A relationship should never become the only thing worth mentioning in your life, although of course it is natural for it to grow in importance as it develops.
You should never feel like part of a whole rather than an individual in your own right. No relationship can complete you, because you were already a whole person beforehand. And if you don’t think you were already complete before, that’s a whole other issue to deal with.
Don’t let your relationship become your only focus to the detriment of other aspects of your life.
4. Leaving your friends behind.
We’ve all had that friend who completely disappears the moment they get into a relationship. Don’t be that person.
If your relationship sucks up so much of your time and energy that you are struggling to maintain your other relationships, it’s not healthy.

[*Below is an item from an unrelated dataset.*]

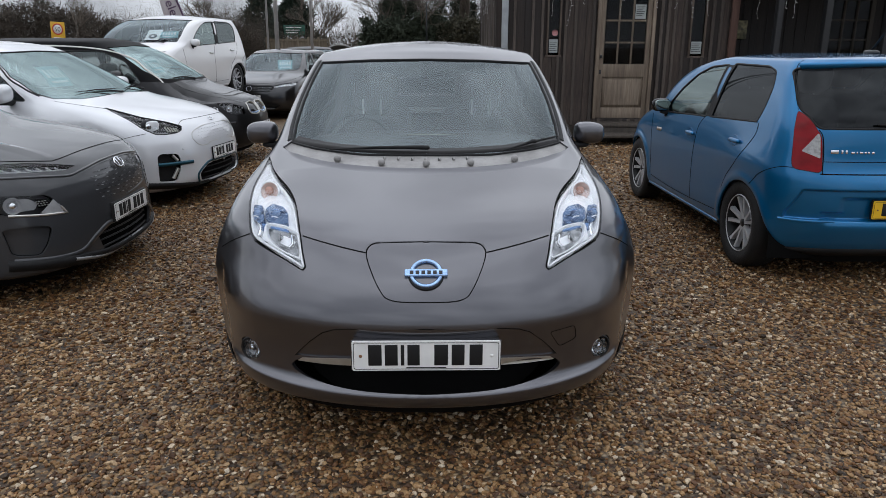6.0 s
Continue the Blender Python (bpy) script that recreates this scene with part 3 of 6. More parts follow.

When this gets taken too far you risk weakening or losing important connections in your life.
5. Being more invested than your partner (or vice versa).
For a relationship to be successful in the long run, both parties need to be equally as invested in it. But if one of you is trying to go faster or heavier than the other is comfortable with, it’s not a good sign.
If you are always pushing ahead with more dates or spending more time together and they aren’t making the same effort, it’s a sign that the relationship isn’t balanced.
Of course, it could be the other way around and it is you who is feeling overwhelmed by their investment in you.
6. Revolving your relationship around physical intimacy.
For many people, the early stages of a relationship mean physical intimcay – and lots of it.
But it shouldn’t all be bedroom action. You should be able to spend time together without it ending in physical intimacy. You need to balance the physical draw of infatuation with the rest of the things that make a relationship work – sharing your interests, exploring each other’s minds, and learning what makes each other tick.
Go ahead and enjoy the physical side of the relationship, but don’t let it be the only way you build the emotional connection that is vital for this to work long-term.
7. Pretending to be someone you’re not.
If you can’t relax and be your true self around each other, there’s a good chance your relationship isn’t healthy.
While you won’t suddenly feel comfortable wearing sweatpants and a vest around a new romantic interest, you should at least start to drop the veil of your “best self” over time.
Authenticity is appreciated by most people because it allows them to work out how the two of you might work as a couple. If you, they, or neither of you feel able to reveal your true selves then why are you even in this relationship?
8. Plastering your ‘love’ all over social media.
When your relationship is healthy and secure, you don’t feel the need to plaster it all over your social media.
If you or they are posting photos of you together, commenting all over each other’s posts with heart emojis, or declaring your undying love for all to see, that’s a red flag that one or both of you don’t feel secure in themselves or the relationship.
9. Revealing parts of yourself and your past that shouldn’t be shared yet.
While we would advise you to drop your guard over time and start to show your true self to your partner, if you are revealing things that only your closest friends and family know about you, ask yourself whether your relationship is established enough to do so.
There are some things that, while relevant to a relationship, ought not to be discussed until things are fairly serious. That might include your deepest, darkest secrets, events from your past that have left their mark on you emotionally, or complicated relationships you might have with certain family members.
If you have given them the key to your heart and soul before you can be sure they deserve that trust, it should ring alarm bells that it’s getting too intense too soon.
10. Comparing them to your ex.
If you find yourself making detailed comparisons between your new partner and your ex chances are you are either not completely over your ex or you are trying to force yourself to believe this new person is a better match.
Either way, it’s not all that healthy to measure your new partner against your old one. They are completely unique individuals after all.
11. Changing significant plans and goals to accommodate them.
Have you suddenly canceled your longstanding plans to travel around Asia because you don’t want to leave this person behind? Or, conversely, are you splashing the cash on a vacation together despite having a savings goal to buy a new car?
Dropping things that were otherwise important to you is a clear red flag that this relationship might not be healthy.
Of course, compromise and sacrifice are important to a committed relationship, as we’ve already discussed, but it needs to be balanced against your individual needs and goals.
12. Ignoring that funny feeling deep down.
We all know that feeling. When you’re with the person that, up until that moment, has been setting your world on fire, and suddenly something they say or do gives you that odd sensation in your stomach that you then can’t shake.
To some, this means that, on a deep level, you know the person isn’t right for you.